[Records with scene code]
************

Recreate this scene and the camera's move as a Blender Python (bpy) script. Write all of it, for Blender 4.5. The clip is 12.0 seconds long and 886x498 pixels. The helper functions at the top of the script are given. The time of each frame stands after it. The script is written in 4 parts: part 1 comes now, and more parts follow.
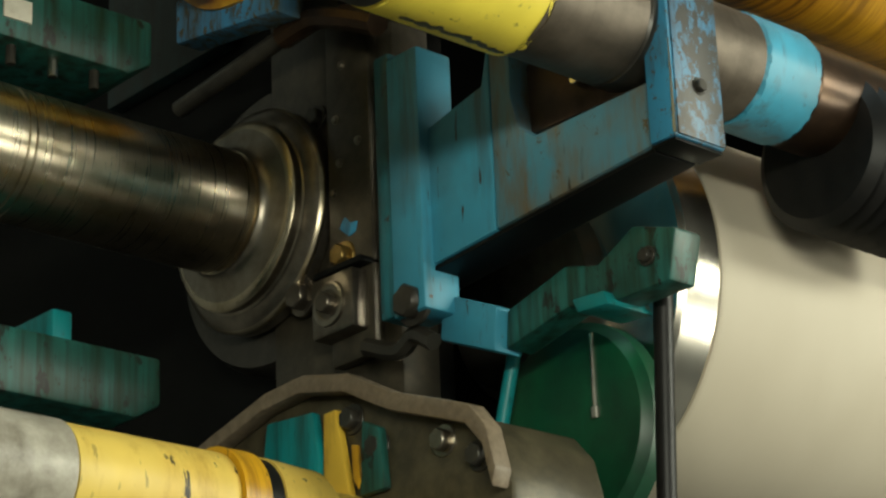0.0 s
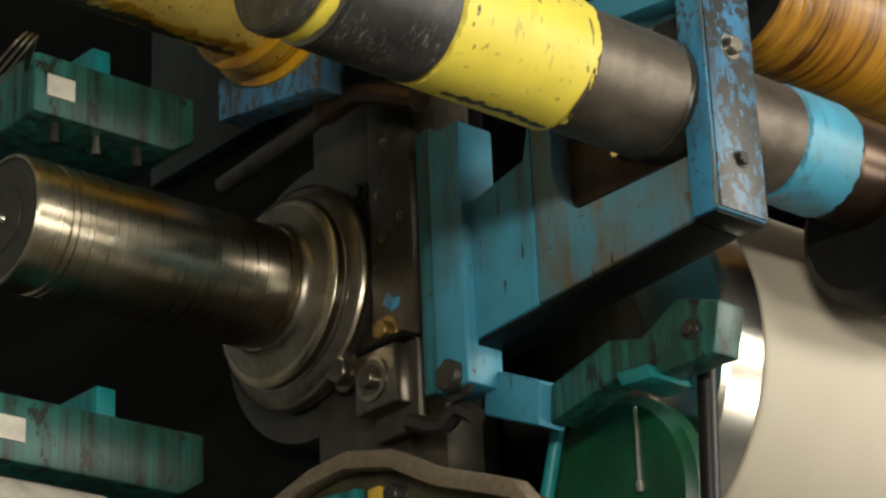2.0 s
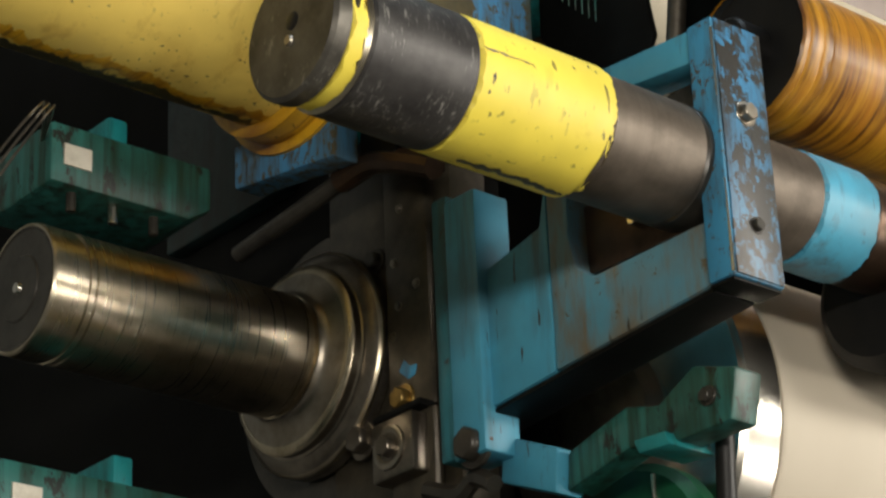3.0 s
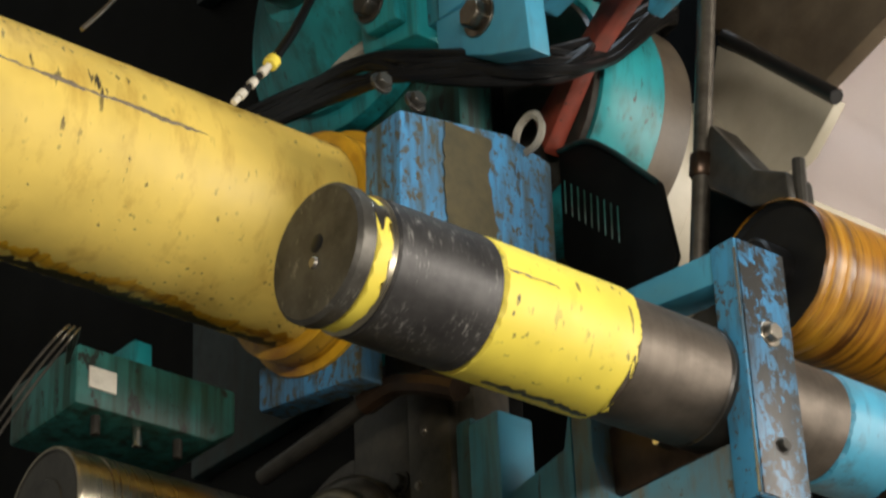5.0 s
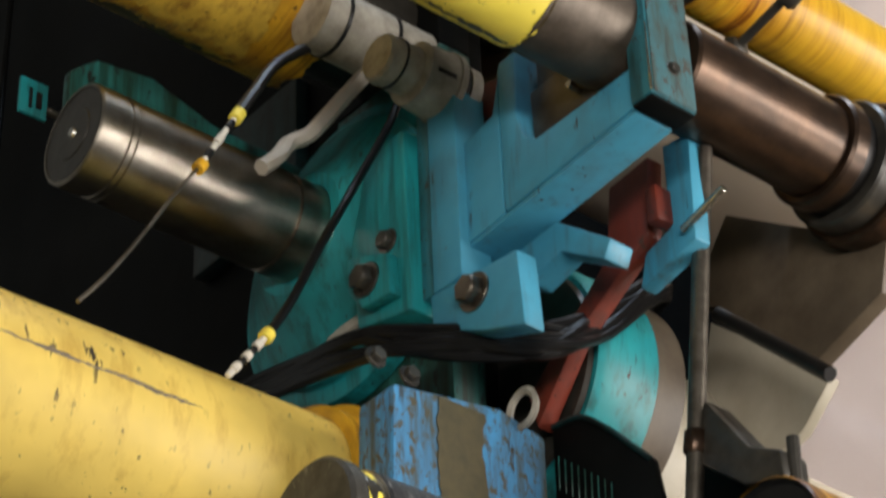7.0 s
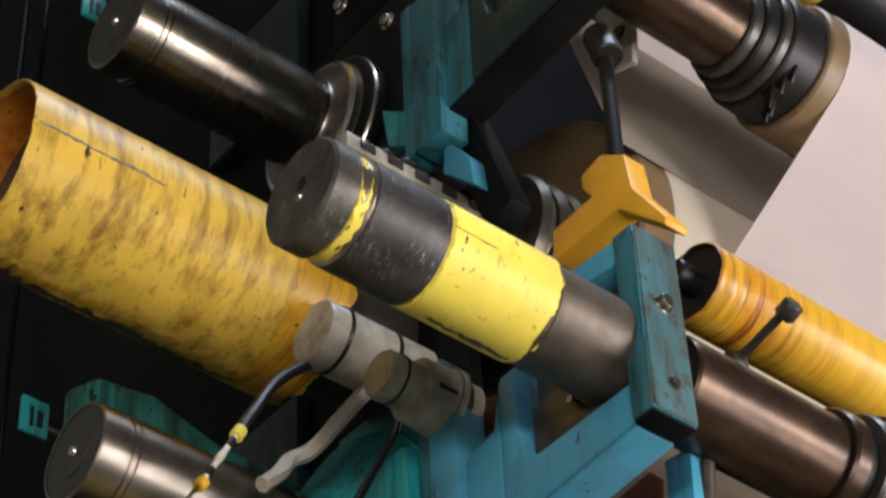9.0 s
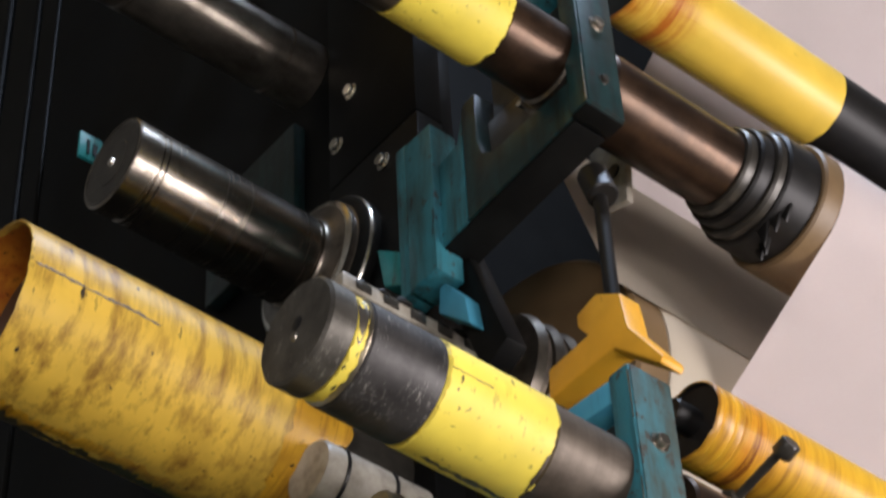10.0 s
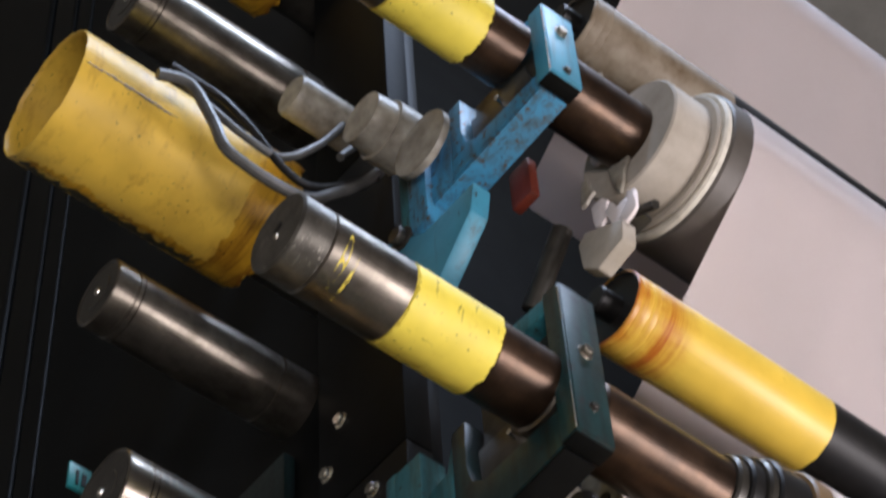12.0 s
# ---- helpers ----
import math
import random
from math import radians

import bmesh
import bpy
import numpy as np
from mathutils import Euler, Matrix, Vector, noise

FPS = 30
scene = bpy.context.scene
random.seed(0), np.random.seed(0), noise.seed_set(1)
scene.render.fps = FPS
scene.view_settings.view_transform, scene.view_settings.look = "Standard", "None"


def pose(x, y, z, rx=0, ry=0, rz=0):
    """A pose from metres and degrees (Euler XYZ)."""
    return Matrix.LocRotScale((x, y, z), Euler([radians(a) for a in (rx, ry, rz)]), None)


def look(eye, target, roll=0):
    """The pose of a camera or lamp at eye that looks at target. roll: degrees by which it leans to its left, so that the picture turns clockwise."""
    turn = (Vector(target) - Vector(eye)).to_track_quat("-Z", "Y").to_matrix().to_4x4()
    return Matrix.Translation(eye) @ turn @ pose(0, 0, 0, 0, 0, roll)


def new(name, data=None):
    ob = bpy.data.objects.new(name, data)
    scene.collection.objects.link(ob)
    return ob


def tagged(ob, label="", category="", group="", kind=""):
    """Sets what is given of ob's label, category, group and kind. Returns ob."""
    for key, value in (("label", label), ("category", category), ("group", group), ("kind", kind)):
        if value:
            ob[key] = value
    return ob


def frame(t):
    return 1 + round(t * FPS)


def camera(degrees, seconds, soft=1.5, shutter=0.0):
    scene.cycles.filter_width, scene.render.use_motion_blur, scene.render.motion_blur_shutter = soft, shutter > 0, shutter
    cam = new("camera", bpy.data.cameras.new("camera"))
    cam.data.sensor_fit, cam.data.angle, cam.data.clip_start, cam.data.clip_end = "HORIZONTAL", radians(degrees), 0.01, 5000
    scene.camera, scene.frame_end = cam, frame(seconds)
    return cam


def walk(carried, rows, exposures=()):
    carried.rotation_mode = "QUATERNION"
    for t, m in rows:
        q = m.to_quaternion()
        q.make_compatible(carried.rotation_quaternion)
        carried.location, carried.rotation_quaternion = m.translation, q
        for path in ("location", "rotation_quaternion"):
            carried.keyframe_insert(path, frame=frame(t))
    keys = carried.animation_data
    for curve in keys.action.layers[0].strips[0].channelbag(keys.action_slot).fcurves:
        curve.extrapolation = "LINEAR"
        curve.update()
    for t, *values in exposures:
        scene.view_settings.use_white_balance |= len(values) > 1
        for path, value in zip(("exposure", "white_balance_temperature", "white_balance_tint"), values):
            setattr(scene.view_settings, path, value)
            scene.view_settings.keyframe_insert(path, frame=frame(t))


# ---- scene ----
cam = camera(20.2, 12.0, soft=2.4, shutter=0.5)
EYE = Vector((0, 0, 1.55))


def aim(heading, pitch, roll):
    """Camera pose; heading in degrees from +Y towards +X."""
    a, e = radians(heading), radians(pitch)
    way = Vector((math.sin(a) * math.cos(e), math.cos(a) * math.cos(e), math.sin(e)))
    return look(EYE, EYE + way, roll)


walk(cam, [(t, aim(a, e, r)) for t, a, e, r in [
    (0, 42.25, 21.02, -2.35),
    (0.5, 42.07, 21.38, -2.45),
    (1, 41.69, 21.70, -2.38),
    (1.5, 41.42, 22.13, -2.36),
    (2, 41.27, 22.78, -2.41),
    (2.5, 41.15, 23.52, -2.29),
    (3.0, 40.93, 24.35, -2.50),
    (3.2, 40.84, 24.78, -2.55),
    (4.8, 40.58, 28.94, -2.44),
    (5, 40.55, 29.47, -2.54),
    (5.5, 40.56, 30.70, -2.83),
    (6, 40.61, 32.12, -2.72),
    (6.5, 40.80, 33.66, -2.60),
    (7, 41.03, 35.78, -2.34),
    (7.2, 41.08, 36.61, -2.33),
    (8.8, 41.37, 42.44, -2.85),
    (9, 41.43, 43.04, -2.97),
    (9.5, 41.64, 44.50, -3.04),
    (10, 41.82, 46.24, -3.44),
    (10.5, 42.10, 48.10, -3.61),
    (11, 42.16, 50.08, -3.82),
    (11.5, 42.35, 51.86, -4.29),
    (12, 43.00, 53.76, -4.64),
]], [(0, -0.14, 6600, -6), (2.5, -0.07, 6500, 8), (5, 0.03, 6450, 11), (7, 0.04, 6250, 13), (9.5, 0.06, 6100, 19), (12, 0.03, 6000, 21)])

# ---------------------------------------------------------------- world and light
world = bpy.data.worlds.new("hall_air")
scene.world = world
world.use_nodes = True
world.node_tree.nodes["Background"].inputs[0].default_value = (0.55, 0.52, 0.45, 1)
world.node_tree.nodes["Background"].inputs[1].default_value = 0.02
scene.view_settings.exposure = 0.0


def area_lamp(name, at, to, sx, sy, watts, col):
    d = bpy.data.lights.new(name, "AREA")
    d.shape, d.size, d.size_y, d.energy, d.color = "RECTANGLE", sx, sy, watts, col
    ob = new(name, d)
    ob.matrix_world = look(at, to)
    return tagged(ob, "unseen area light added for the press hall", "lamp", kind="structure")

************

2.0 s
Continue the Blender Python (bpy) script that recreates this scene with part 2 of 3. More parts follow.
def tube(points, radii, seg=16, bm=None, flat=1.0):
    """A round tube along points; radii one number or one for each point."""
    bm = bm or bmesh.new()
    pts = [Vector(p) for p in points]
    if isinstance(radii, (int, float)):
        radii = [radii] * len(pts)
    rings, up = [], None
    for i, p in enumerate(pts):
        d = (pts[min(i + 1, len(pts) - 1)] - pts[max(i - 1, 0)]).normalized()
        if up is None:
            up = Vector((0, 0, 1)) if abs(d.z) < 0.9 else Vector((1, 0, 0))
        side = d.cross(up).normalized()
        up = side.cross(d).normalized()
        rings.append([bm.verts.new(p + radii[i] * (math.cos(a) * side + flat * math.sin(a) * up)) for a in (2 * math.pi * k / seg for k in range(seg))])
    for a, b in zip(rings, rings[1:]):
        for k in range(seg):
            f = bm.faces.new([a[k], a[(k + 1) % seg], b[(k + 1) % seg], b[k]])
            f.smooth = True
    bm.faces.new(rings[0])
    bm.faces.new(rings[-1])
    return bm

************

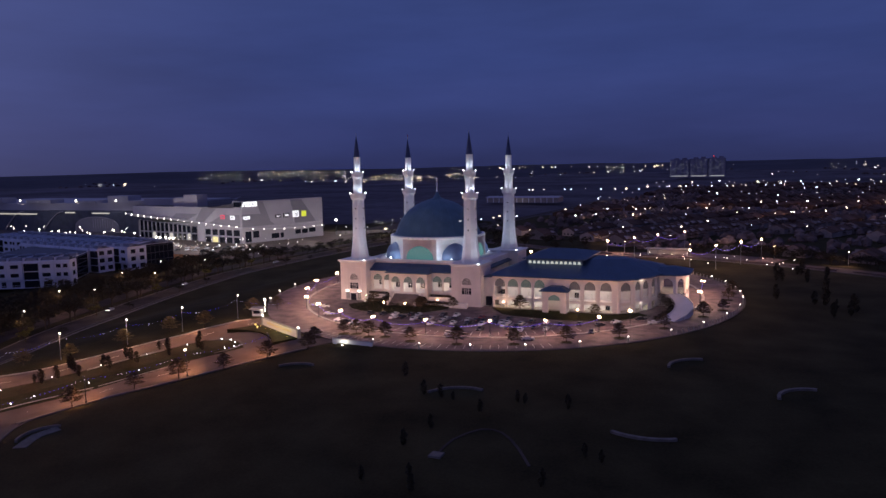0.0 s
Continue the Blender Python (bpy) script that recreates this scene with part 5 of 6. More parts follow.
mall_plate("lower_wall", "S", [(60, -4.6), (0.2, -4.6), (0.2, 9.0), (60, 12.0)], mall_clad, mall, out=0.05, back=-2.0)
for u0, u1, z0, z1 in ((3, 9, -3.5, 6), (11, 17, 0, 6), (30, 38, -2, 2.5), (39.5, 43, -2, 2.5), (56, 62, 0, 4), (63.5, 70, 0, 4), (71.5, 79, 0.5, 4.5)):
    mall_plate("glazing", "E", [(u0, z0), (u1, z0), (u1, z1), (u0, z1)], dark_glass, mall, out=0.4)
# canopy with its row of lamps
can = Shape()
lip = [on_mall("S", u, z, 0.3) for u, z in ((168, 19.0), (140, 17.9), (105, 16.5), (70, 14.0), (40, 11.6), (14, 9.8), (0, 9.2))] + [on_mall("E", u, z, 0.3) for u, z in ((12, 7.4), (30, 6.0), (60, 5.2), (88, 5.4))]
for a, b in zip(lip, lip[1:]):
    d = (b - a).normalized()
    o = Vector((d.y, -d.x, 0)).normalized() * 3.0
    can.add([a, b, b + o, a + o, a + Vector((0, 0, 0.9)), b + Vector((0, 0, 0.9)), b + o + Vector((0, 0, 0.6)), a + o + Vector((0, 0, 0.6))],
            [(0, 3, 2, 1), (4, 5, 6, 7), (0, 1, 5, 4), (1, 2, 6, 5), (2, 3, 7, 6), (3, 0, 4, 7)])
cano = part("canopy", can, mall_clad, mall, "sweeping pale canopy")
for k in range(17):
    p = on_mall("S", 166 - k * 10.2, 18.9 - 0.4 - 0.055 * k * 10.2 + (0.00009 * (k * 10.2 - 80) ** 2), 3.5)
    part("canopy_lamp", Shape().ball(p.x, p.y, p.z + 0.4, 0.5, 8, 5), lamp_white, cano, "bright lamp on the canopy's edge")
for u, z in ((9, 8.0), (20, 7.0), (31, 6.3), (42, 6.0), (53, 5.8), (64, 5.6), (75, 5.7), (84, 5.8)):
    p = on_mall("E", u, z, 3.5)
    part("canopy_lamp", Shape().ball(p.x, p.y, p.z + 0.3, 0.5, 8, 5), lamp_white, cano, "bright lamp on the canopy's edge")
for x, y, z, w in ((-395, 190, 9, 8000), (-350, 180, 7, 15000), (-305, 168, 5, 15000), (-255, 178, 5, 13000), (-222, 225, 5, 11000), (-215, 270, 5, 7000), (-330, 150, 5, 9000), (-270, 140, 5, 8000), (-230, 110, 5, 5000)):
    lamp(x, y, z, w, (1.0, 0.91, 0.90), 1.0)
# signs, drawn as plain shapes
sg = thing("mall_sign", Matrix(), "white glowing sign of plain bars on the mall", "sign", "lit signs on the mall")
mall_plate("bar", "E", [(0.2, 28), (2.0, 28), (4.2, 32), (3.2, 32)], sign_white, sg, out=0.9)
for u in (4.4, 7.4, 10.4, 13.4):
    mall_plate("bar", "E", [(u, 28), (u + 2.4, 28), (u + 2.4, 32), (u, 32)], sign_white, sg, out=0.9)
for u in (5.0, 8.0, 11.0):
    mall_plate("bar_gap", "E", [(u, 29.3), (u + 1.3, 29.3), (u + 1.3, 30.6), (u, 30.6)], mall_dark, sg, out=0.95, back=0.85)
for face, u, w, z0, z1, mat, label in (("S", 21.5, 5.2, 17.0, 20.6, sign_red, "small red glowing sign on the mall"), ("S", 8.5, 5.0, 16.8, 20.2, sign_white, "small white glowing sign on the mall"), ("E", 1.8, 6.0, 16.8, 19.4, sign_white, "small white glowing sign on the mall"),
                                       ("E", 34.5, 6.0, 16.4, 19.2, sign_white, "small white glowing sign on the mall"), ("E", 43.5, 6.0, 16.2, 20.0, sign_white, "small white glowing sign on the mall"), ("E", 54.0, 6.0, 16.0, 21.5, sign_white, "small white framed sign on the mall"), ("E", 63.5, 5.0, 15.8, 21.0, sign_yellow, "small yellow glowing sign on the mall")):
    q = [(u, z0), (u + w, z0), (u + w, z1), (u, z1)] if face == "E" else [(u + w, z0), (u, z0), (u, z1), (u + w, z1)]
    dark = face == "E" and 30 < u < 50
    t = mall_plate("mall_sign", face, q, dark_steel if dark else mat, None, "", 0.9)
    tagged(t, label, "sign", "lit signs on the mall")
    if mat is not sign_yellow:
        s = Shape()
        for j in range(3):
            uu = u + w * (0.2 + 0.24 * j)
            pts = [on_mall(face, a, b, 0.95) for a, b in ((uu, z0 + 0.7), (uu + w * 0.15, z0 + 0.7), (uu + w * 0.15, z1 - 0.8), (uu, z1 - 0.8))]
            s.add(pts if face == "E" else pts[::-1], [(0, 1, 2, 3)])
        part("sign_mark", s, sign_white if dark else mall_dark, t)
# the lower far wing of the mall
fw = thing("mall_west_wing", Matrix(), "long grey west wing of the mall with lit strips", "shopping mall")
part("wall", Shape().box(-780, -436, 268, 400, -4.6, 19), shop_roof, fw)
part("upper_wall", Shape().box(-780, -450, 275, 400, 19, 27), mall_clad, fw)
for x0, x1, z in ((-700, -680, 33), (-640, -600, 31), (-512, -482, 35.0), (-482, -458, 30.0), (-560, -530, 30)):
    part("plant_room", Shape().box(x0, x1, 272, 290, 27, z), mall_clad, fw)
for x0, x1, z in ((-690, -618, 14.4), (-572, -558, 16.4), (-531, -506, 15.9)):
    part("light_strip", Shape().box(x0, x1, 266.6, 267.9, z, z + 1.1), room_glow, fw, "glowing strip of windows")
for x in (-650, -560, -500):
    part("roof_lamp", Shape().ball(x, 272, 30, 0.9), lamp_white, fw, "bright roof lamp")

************

Starting at the line that contains "for key, value" and ending at the line that contains "radians(degrees), 0.01, 5000", repeat each line exactly, both ends included, and nothing else.

    for key, value in (("label", label), ("category", category), ("group", group), ("kind", kind)):
        if value:
            ob[key] = value
    return ob


def frame(t):
    return 1 + round(t * FPS)


def camera(degrees, seconds, soft=1.5, shutter=0.0):
    scene.cycles.filter_width, scene.render.use_motion_blur, scene.render.motion_blur_shutter = soft, shutter > 0, shutter
    cam = new("camera", bpy.data.cameras.new("camera"))
    cam.data.sensor_fit, cam.data.angle, cam.data.clip_start, cam.data.clip_end = "HORIZONTAL", radians(degrees), 0.01, 5000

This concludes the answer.